What to work on →
Copy out every line exactly, passing over the pictures.

Provided material →
## start

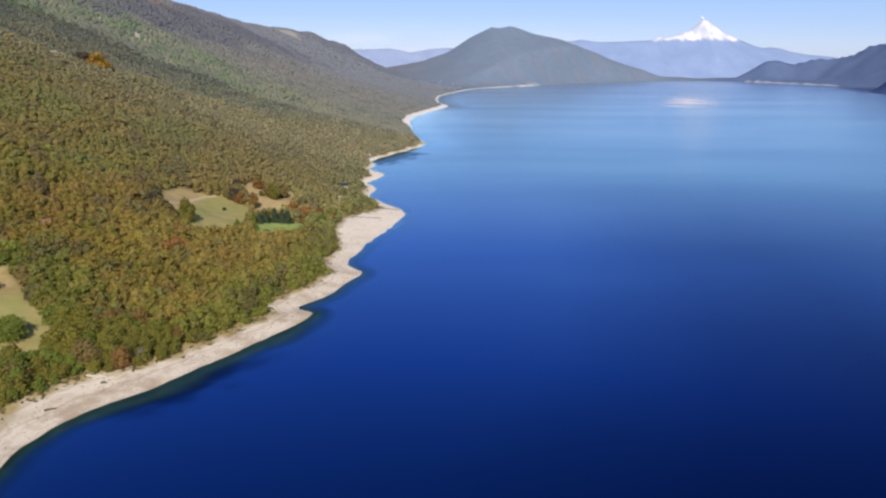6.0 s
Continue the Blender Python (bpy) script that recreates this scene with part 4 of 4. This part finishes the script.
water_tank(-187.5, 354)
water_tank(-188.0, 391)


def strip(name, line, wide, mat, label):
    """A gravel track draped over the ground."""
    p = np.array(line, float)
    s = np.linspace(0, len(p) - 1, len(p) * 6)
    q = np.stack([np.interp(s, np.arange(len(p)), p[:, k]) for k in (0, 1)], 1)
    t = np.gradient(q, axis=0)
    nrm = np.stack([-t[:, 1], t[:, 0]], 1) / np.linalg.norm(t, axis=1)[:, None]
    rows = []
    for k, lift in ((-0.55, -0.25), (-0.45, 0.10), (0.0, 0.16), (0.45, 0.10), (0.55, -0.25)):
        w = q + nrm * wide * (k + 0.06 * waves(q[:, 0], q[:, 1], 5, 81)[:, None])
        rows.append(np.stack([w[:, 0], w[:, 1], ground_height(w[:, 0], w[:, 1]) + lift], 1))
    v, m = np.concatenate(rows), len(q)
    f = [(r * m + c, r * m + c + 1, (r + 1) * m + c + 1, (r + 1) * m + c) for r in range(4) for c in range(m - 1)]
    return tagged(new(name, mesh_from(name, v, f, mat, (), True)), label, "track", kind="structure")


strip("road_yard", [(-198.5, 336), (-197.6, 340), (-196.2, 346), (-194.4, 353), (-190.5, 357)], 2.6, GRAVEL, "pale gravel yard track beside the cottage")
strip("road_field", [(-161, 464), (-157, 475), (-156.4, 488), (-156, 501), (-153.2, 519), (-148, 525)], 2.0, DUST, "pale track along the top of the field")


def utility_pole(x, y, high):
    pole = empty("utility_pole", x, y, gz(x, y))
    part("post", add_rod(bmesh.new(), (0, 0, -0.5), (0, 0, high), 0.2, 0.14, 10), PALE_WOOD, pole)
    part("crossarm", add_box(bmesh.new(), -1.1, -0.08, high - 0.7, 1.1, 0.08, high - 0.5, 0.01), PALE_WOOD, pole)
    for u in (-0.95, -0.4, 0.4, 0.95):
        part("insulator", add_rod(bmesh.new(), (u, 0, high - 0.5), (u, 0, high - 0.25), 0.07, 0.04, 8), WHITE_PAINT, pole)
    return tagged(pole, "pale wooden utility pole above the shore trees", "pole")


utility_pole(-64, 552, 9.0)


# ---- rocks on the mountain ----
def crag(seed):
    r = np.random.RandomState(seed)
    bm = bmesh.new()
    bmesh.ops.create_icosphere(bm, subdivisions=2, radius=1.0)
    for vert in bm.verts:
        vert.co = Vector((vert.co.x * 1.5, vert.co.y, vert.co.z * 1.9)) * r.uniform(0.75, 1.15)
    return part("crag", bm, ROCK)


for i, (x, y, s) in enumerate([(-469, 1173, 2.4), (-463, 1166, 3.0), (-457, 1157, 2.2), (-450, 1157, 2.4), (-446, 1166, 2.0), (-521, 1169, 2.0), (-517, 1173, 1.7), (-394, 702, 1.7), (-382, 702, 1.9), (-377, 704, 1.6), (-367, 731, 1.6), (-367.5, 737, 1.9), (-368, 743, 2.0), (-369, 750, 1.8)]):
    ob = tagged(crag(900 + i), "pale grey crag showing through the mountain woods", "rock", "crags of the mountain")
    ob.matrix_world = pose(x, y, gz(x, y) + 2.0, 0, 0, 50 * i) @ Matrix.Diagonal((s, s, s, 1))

## end

Task output →
6.0 s
Continue the Blender Python (bpy) script that recreates this scene with part 4 of 4. This part finishes the script.
water_tank(-187.5, 354)
water_tank(-188.0, 391)


def strip(name, line, wide, mat, label):
    """A gravel track draped over the ground."""
    p = np.array(line, float)
    s = np.linspace(0, len(p) - 1, len(p) * 6)
    q = np.stack([np.interp(s, np.arange(len(p)), p[:, k]) for k in (0, 1)], 1)
    t = np.gradient(q, axis=0)
    nrm = np.stack([-t[:, 1], t[:, 0]], 1) / np.linalg.norm(t, axis=1)[:, None]
    rows = []
    for k, lift in ((-0.55, -0.25), (-0.45, 0.10), (0.0, 0.16), (0.45, 0.10), (0.55, -0.25)):
        w = q + nrm * wide * (k + 0.06 * waves(q[:, 0], q[:, 1], 5, 81)[:, None])
        rows.append(np.stack([w[:, 0], w[:, 1], ground_height(w[:, 0], w[:, 1]) + lift], 1))
    v, m = np.concatenate(rows), len(q)
    f = [(r * m + c, r * m + c + 1, (r + 1) * m + c + 1, (r + 1) * m + c) for r in range(4) for c in range(m - 1)]
    return tagged(new(name, mesh_from(name, v, f, mat, (), True)), label, "track", kind="structure")


strip("road_yard", [(-198.5, 336), (-197.6, 340), (-196.2, 346), (-194.4, 353), (-190.5, 357)], 2.6, GRAVEL, "pale gravel yard track beside the cottage")
strip("road_field", [(-161, 464), (-157, 475), (-156.4, 488), (-156, 501), (-153.2, 519), (-148, 525)], 2.0, DUST, "pale track along the top of the field")


def utility_pole(x, y, high):
    pole = empty("utility_pole", x, y, gz(x, y))
    part("post", add_rod(bmesh.new(), (0, 0, -0.5), (0, 0, high), 0.2, 0.14, 10), PALE_WOOD, pole)
    part("crossarm", add_box(bmesh.new(), -1.1, -0.08, high - 0.7, 1.1, 0.08, high - 0.5, 0.01), PALE_WOOD, pole)
    for u in (-0.95, -0.4, 0.4, 0.95):
        part("insulator", add_rod(bmesh.new(), (u, 0, high - 0.5), (u, 0, high - 0.25), 0.07, 0.04, 8), WHITE_PAINT, pole)
    return tagged(pole, "pale wooden utility pole above the shore trees", "pole")


utility_pole(-64, 552, 9.0)


# ---- rocks on the mountain ----
def crag(seed):
    r = np.random.RandomState(seed)
    bm = bmesh.new()
    bmesh.ops.create_icosphere(bm, subdivisions=2, radius=1.0)
    for vert in bm.verts:
        vert.co = Vector((vert.co.x * 1.5, vert.co.y, vert.co.z * 1.9)) * r.uniform(0.75, 1.15)
    return part("crag", bm, ROCK)


for i, (x, y, s) in enumerate([(-469, 1173, 2.4), (-463, 1166, 3.0), (-457, 1157, 2.2), (-450, 1157, 2.4), (-446, 1166, 2.0), (-521, 1169, 2.0), (-517, 1173, 1.7), (-394, 702, 1.7), (-382, 702, 1.9), (-377, 704, 1.6), (-367, 731, 1.6), (-367.5, 737, 1.9), (-368, 743, 2.0), (-369, 750, 1.8)]):
    ob = tagged(crag(900 + i), "pale grey crag showing through the mountain woods", "rock", "crags of the mountain")
    ob.matrix_world = pose(x, y, gz(x, y) + 2.0, 0, 0, 50 * i) @ Matrix.Diagonal((s, s, s, 1))